Ritmos y cantos alegres invitaban al baile de las fiestas de las cosechas, el sábado pasado en La Magdalena, ahora ya “comuna”, allá en la Cordillera Oriental de Imbabura.
Antes que la fiesta se deteriore en borrachera y la alegría pierda el encanto al final de la tarde, en la pequeña plaza de la Casa Comunal el presidente de la comuna recibía la “rama de gallos” y las ofrendas que las 40 organizaciones participantes ofrecían.
El centro de la vida cultural y del encuentro era el espacio comunal, no la hacienda. Los terratenientes presentes estuvieron discretos y pronto se ausentaron.
Los danzantes venían de más allá de la Magadalena y de las vecindades, de cerca de Ibarra o de Cayambe.
Los ritmos cayambeños alternaban con los de inspiración otavaleña. También aquí la fiesta muestra la integración con los lejanos de ayer. Cada año crece esta dinámica que construye cercanía, pertenencias.

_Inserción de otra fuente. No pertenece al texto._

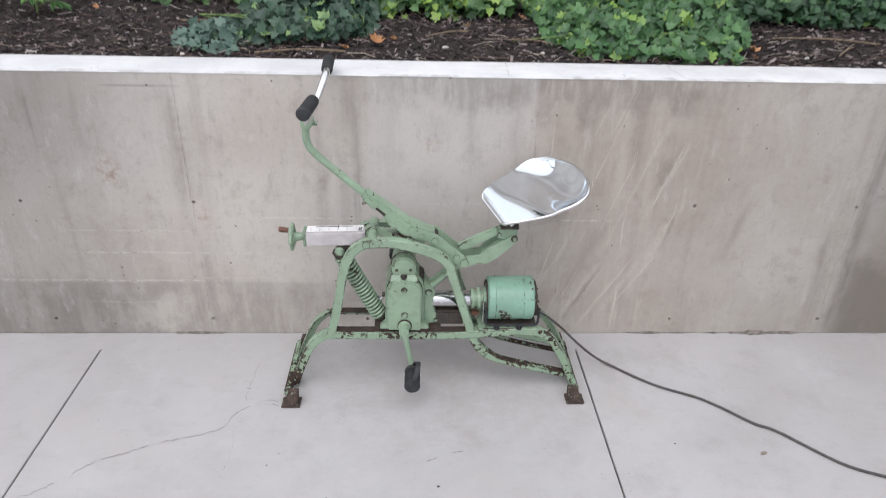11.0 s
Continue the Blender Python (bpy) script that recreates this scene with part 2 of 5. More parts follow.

Había una sutil disputa entre la expresión festiva de sanpedros o de la cosecha o del Inti Raym, con sus ritmos tocados y cantados por cada grupo frente a los imponentes parlantes de una o tres orquestas “modernas”; esas que vuelven lo mismo a diversos ritmos.
Esta banalización de la música resulta ser la modernidad que los que no llevan su grupo de música contratan y hacen ostentación de recursos. Afirmación social que, en cambio, cambia la fiesta, esa búsqueda de alegría de los grupos que llevan sus guitarristas, flautas, rondines y las mujeres engalanadas cantan en coro delante del grupo.
Pocos hombres guardan atuendos del pasado, se visten en simples urbanos, mientras las mujeres mantienen la identidad étnica con sus elegantes y caros bordados, que engalanan la fiesta.
Las ofrendas ya no son para el patrón, son preparadas para ser compartidas con los presentes.
Las jerarquías de antes no son más, se refuerza la pertenencia comunitaria y la afirmación social con los similares de toda la región. Sutilmente, la fiesta muestra como se reconstruyen otras pertenencias, rompen fronteras inmediatas y separaciones que antes formó la hacienda.
Así, estas fiestas tan ritualizadas entre sus significados del pasado que lo católico quería cambiar, la festividad que ponía en paréntesis el orden de la hacienda y de la vida diaria, persiste como fiesta pero sus sentidos cambian. Es un mundo de disputas entre modernizaciones constantes y afirmaciones del pasado que siguen siendo un símbolo de afirmación indígena.
La oración católica de San Juan para hacer las ofrendas resulta muy arcaica, revela el peso de una religión ritualista. Ese discurso requiere innovación para dar un sentido moderno a la ofrenda. En los hechos las ofrendas crean ahora el sentido de compartir y de pertenencia a nuevas “comunidades” hechas con gentes distantes; los ritmos, canciones y atuendos diferentes lo están diciendo.